Dass die Gruppe derer, die nicht nur am Strand braten wollen, sondern Interesse an den kulinarischen Traditionen ihrer Urlaubsdestination immer größer wird, weiß man auch bei Visit Portugal. “Gastronomie ist einer der Assets in unserem Strategieplan bis 2027”, erklärt Lídia Monteiro, Direktorin der Landestourismusorganisation. Die Ziele: Eine kaufkräftigere Klientel anlocken, die Touristenströme in andere, unbekanntere Regionen leiten und die Saison erweitern.
Auch deshalb haben die Tourismuswerber die erste Portugal-Ausgabe des Guide Michelin mit rund 450 000 Euro unterstützt - mehr als die Hälfte des Budgets, das Visit Portugal in diesem Jahr für die weltweite Unterstützung ihrer Gastronomie-Kampagne zur Verfügung stand. Auch die staatliche Fluggesellschaft TAP wirbt für die Kulinarik des Landes lässt portugiesische Starköche Bordmenüs kreieren. Ob das Geld gut investiert ist, wird die Zukunft zeigen.

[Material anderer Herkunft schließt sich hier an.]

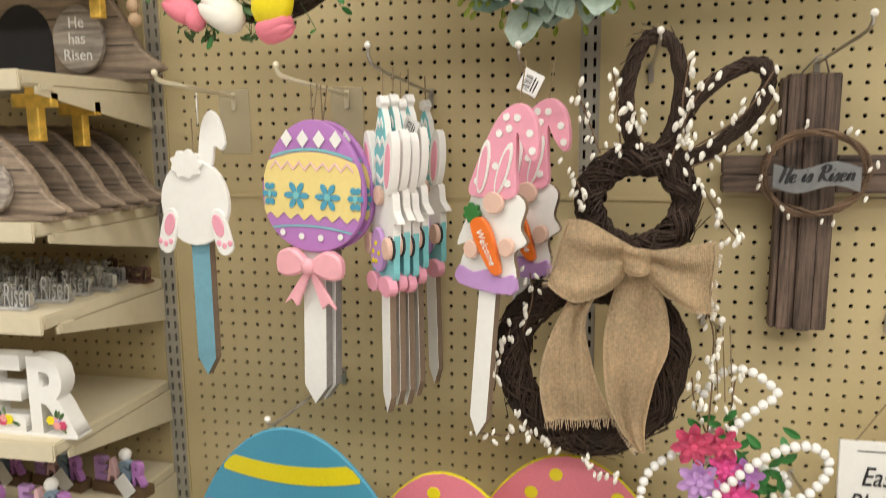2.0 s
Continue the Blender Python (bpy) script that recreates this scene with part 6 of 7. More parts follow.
def every_bunny(m):
    t = thing("bunny_welcome_sign", "white plank snow-white bunny welcome sign with a green gingham scarf", "hanging sign", m, "bunny welcome signs")
    for name, pts in (("belly", oval(0, 0.122, 0.122, 0.122, 44)), ("head", curve_closed([(-0.075, 0.26), (-0.088, 0.31), (-0.075, 0.355), (-0.045, 0.385), (-0.07, 0.44), (-0.082, 0.52), (-0.060, 0.575), (-0.035, 0.56), (-0.018, 0.50), (-0.010, 0.40), (0.010, 0.40), (0.018, 0.50), (0.035, 0.56), (0.060, 0.575), (0.082, 0.52), (0.07, 0.44), (0.045, 0.385), (0.075, 0.355), (0.088, 0.31), (0.075, 0.26), (0.03, 0.222), (-0.03, 0.222)], 4))):
        part(name, flat(pts, -0.006 - (0.001 if name == "head" else 0), 0.0, 0.001), CREAMWHITE, t)
        part(name + "_rim", flat([(x * 1.035, (z - 0.16) * 1.03 + 0.158) for x, z in pts], -0.003, 0.014, 0.0005), GREYBACK, t)
        rim = bmesh.new()
        for i in range(0, len(pts)):
            p, q = pts[i], pts[(i + 1) % len(pts)]
            n = max(1, int(math.hypot(q[0] - p[0], q[1] - p[1]) / 0.0075))
            for k in range(n):
                ball(rim, ((p[0] + (q[0] - p[0]) * k / n) * 1.02, -0.003, (p[1] + (q[1] - p[1]) * k / n - 0.16) * 1.02 + 0.16), 0.0034, 5, 4)
        part(name + "_studs", rim, GREYBACK, t)
    gr = bmesh.new()
    for x in (-0.075, -0.03, 0.018, 0.066):
        hh = math.sqrt(0.118 ** 2 - x * x)
        box(gr, x, x + 0.0012, -0.0064, -0.005, 0.122 - hh, 0.122 + hh)
    part("groove", gr, GREYBACK, t)
    y = -0.0078
    for s in (-1, 1):
        part("ear_lining", flat(oval(s * 0.043, 0.466, 0.018, 0.080, 24, -s * 9), y - 0.001, y + 0.0005, 0.0003), PALEPINK, t)
        part("cheek", flat(oval(s * 0.053, 0.288, 0.018, 0.020, 18), y - 0.001, y + 0.0005, 0.0003), CHEEK, t)
        part("eye", flat(oval(s * 0.017, 0.338, 0.0065, 0.0065, 14), y - 0.0012, y + 0.0005, 0.0003), INK, t)
        for k in range(3):
            part("whisker", rod([(s * 0.030, y - 0.001, 0.298 - 0.006 * k), (s * 0.072, y - 0.001, 0.306 - 0.014 * k)], 0.0008, 4), ROSE, t)
        part("smile", rod(curve_open([(0.0, y - 0.001, 0.292), (0.0, y - 0.001, 0.272), (s * 0.010, y - 0.001, 0.263), (s * 0.022, y - 0.001, 0.267), (s * 0.028, y - 0.001, 0.278)], 4), 0.001, 4), INK, t)
    part("nose", flat([(-0.016, 0.312), (0.016, 0.312), (0.0, 0.290)], y - 0.002, y + 0.0005, 0.0006), PALEPINK, t)
    part("scarf", flat(curve_closed([(-0.085, 0.232), (0.0, 0.222), (0.085, 0.240), (0.08, 0.205), (0.04, 0.19), (0.005, 0.135), (-0.03, 0.18), (-0.08, 0.20)], 4), -0.022, -0.006, 0.004), GINGHAM, t)
    for z, k in ((0.262, 22), (0.205, -32)):
        part("scarf_tail", flat(shifted(curve_closed([(-0.03, -0.012), (0.022, -0.022), (0.032, 0.014), (-0.02, 0.012)], 4), 0.105, z, 1, k), -0.016, -0.010, 0.002), GINGHAM, t)
    lettering("writing", "Every Bunny", 0.026, INK, t, 0.012, y - 0.001, 0.128, 0.135, 0.0, turn=3)
    script("writing", "Welcome", 0.225, INK, t, -0.002, -0.011, 0.066, 0.0105, 9, thick=0.003)
    return t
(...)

Gelohnt hat es sich sicher für António Simões. Am Abend nach der Gala steht er schon wieder am Herd seines Restaurants in der “Herdade Malhadinha Nova”. “Viel Zeit zum Feiern war nicht”, sagt Tonio lachend, dennoch ist im anzusehen, dass die Nacht wohl kurz war. Vor kurzem war der frisch prämierte Koch noch im Hofeigenen Garten, um sonnengereifte Tomaten, frische Kräuter und Wassermelone zu ernten. Gleich wird er für seine Gäste ein exklusives, mehrgängiges Menü zaubern, lässig über Garzeiten und –methoden plaudern, sich dabei in Töpfe und Pfannen gucken und auch etwas feiern lassen.